Personal information
- Full name: Christopher Mark Bebb Williams
- Born: 11 January 1955 (age 71) Stamford Hill, London, England
- Batting: Right-handed
- Bowling: Leg break googly

Domestic team information
- 1976: Oxford University
- 1981–1986: Shropshire

Career statistics
| Competition | First-class |
| Matches | 1 |
| Runs scored | 31 |
| Batting average | 15.50 |
| 100s/50s | –/– |
| Top score | 29 |
| Catches/stumpings | –/– |
- Source: Cricinfo, 10 July 2019

= Mark Williams (cricketer, born 1955) =

English cricketer

Christopher Mark Bebb Williams (born 11 January 1955) is an English former first-class cricketer.

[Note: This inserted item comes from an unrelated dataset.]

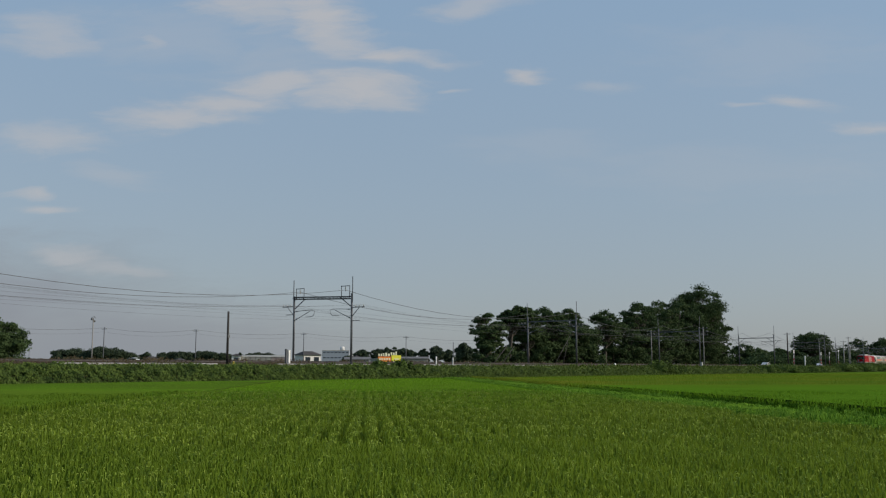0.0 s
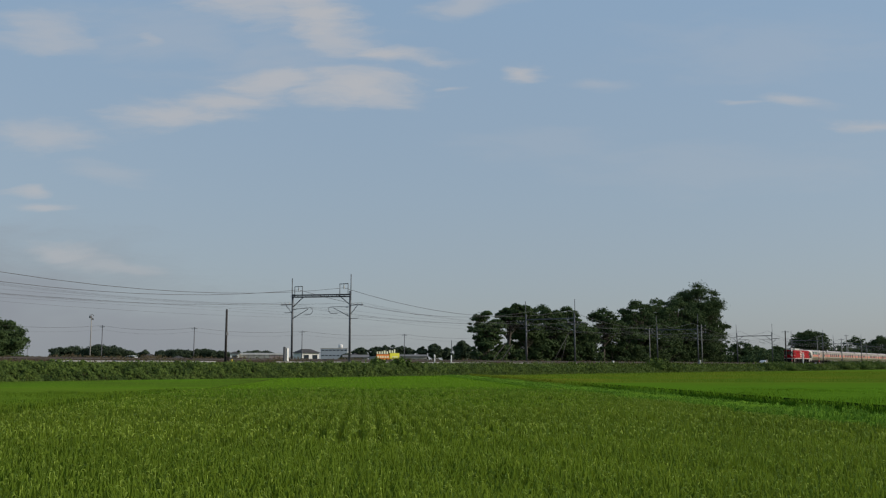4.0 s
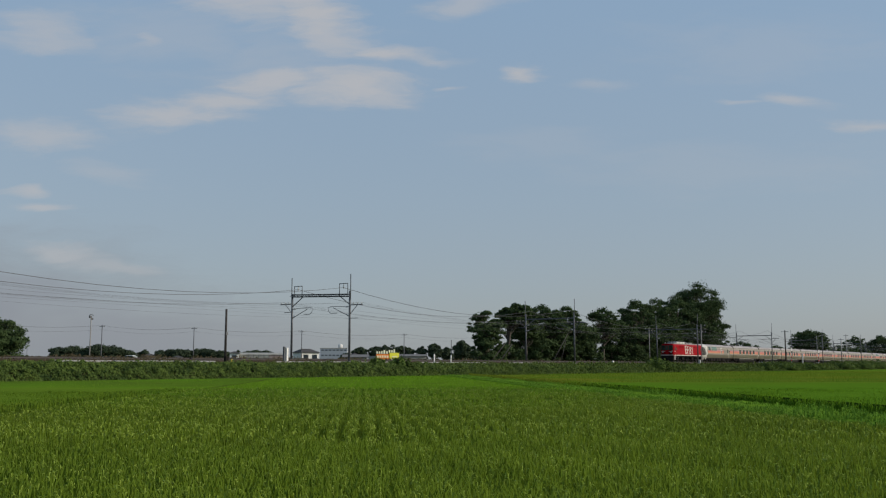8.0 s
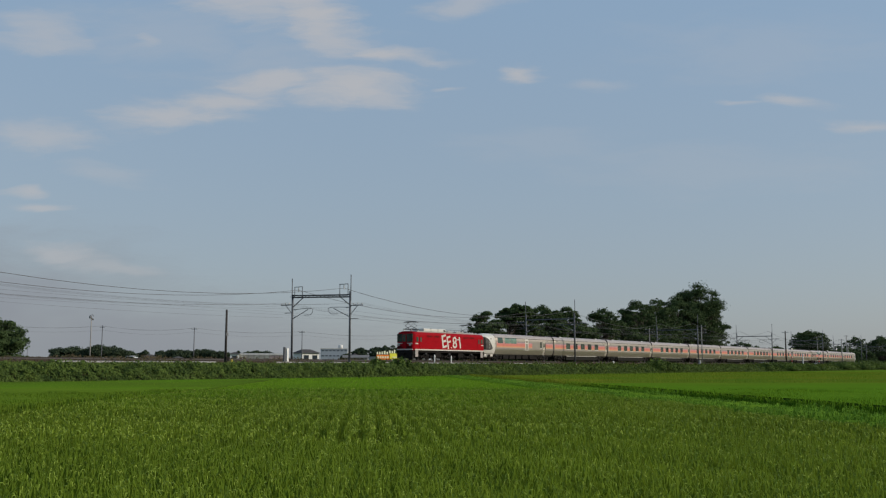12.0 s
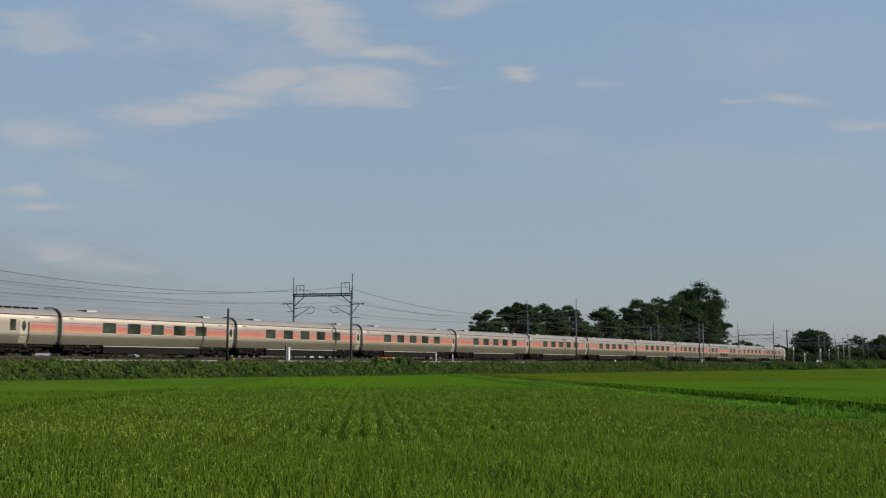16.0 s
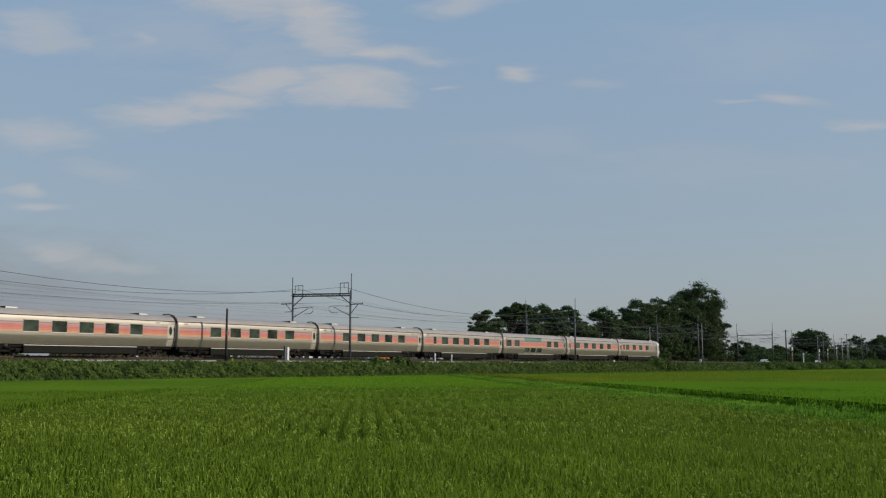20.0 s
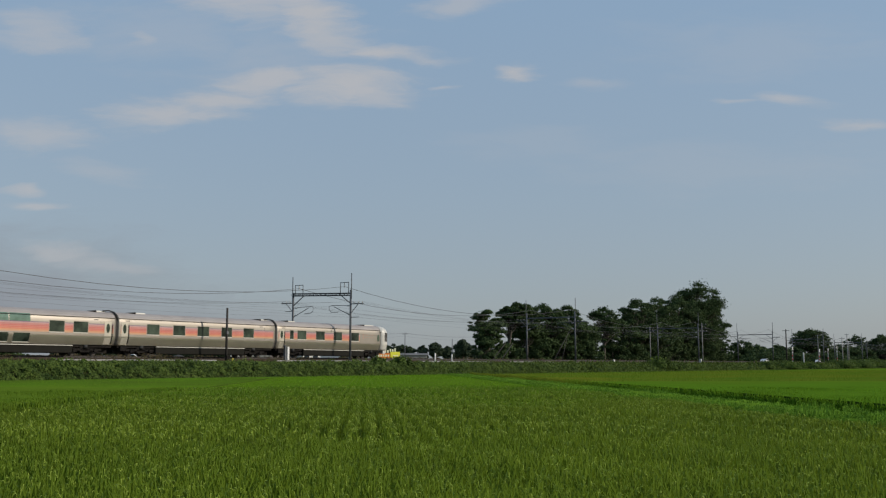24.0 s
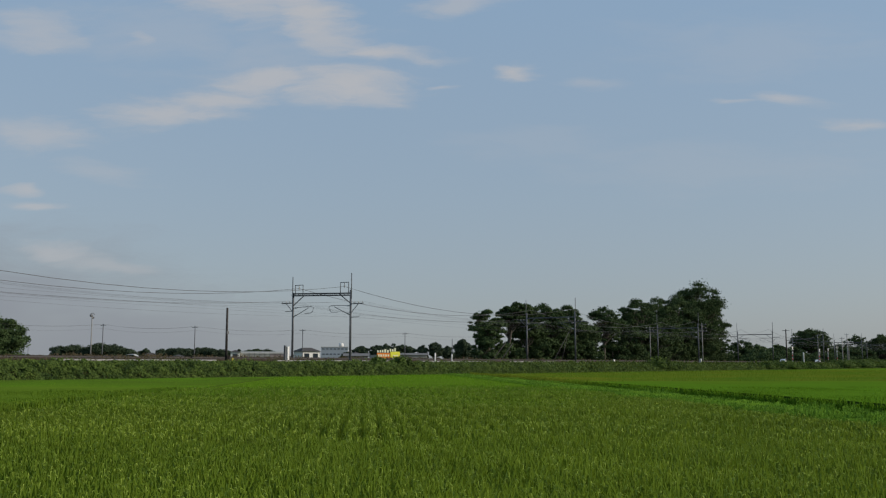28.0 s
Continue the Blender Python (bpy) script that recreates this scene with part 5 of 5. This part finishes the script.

Williams was born at Stamford Hill in January 1955. While studying at the University of Cambridge, he made a single appearance in first-class cricket for Cambridge University against Warwickshire at Fenner's in 1976. Batting twice in the match, he was dismissed in the Cambridge first-innings for 2 runs by Stephen Perryman, while in their second-innings he was dismissed by Peter Lewington for 29 runs. In addition to playing first-class cricket, Williams also played minor counties cricket for Shropshire in 1981 and 1982, making three appearances in the Minor Counties Championship, before returning to make a single appearance for Shropshire in the 1986 MCCA Knockout Trophy. After graduating from Cambridge, he became a schoolteacher.